When the sheet was removed next morning, there was nothing found beneath it. The flowers on both sides were in bloom. The Hindus and the Musal- mans removed their respective flowers. All the Sikhs reverently saluted the spot on which the Guru had lain. He breathed his last on the tenth day of the light half of the month of Assu, Sambat 1595 (A.D. 1538) at Kartarpur in the Panjab.

The Sikhs erected a shrine and the Muhammadans a tomb in his honour on the margin of the Ravi. Both have since been washed away by the river, perhaps providentially, so as to avoid idolatrous worship of the Guru's last resting-place.

Bhai Gur Das, a brief account of whom we have given in the Introduction, draws a gloomy picture of the wickedness of the world at the rise of the Sikh religion:- Men's ideas and aspirations were low. Mammon fascinated the world and led every one astray. Good acts no longer commended themselves to men. They burned with pride, and respected not one another. The high and the low forgot their mutual duties. Monarchs were unjust, and their nobles were butchers who held knives to men's throats.

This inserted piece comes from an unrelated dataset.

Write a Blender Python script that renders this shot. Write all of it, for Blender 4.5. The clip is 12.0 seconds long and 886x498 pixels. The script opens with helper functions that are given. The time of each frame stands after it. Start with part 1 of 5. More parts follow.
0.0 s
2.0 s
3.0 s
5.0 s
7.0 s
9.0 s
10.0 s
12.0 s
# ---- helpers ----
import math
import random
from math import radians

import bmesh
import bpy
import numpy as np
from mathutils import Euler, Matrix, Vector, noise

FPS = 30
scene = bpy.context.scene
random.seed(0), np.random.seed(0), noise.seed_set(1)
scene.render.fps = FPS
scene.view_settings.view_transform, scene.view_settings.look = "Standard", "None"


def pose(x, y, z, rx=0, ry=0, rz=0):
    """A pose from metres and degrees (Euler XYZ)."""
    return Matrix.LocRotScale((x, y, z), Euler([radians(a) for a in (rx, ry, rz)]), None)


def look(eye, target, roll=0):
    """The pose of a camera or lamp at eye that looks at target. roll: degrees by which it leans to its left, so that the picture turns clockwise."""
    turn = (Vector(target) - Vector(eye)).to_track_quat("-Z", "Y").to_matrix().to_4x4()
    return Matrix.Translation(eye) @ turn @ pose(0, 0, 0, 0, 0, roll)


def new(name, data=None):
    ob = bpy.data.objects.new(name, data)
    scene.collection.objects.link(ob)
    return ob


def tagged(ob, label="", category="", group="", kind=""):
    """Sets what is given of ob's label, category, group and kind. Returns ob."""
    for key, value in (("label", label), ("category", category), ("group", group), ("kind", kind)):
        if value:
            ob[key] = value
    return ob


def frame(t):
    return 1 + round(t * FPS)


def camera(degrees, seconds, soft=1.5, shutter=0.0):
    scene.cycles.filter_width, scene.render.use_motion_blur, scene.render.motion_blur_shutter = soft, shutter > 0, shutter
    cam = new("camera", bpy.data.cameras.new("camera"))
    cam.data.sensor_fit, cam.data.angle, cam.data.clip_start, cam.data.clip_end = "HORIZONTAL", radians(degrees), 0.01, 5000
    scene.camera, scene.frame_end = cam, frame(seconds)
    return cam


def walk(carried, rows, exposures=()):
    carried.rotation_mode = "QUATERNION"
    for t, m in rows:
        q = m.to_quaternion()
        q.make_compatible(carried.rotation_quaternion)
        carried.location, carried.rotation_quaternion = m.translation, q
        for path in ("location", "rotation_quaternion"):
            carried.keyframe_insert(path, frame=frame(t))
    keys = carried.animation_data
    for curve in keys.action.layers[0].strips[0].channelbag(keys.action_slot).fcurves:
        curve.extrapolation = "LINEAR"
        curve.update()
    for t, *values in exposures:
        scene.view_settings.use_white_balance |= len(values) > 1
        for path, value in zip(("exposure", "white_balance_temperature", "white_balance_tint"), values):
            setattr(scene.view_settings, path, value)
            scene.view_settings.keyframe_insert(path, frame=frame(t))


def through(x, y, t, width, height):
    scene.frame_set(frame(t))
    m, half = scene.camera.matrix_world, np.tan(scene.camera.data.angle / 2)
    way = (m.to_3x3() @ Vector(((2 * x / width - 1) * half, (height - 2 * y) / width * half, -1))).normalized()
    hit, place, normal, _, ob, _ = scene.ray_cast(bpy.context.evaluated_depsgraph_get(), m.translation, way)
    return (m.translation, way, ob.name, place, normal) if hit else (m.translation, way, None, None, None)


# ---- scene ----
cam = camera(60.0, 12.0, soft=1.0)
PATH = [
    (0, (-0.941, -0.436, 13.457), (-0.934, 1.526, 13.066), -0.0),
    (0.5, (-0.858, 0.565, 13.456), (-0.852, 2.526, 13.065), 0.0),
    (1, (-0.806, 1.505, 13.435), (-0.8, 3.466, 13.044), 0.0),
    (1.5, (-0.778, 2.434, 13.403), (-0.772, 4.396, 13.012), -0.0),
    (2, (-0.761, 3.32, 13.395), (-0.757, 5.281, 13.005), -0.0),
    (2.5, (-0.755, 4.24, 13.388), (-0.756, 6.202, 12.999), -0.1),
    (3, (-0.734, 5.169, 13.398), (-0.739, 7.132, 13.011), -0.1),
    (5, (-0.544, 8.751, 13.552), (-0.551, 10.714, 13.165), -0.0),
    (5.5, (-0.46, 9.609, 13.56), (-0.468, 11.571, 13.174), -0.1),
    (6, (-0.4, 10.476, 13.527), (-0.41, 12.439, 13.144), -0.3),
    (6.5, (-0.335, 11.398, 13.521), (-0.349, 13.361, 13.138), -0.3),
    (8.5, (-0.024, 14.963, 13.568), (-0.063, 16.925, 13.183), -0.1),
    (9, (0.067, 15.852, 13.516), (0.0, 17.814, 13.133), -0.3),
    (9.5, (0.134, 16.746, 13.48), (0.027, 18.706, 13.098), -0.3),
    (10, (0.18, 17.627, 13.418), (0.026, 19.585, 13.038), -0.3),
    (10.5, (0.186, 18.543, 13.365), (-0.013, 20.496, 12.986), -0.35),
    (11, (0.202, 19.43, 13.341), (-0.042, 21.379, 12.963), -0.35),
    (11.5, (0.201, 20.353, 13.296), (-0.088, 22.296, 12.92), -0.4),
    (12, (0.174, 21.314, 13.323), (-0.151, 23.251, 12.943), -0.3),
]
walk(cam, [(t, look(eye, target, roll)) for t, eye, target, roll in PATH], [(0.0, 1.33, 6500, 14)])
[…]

Everybody thought he possessed knowledge, but none knew in what knowledge or ignorance consisted. Men did what pleased themselves. Alchemy and thaumaturgy were professed, incantations and spells practised, and men indulged in strife, wrath, and mutual jealousies. In the general disorder every one adopted a religion of his own. Out of one God they made many, and carved gods attractive and unattractive from wood and stone. Some worshipped the sun or moon, others propitiated the earth, sky, wind, water, or fire, and others again the god of death, while the devotion of many was addressed to cemeteries and cremation grounds. Thus did mankind go astray in vain religions and vain worship.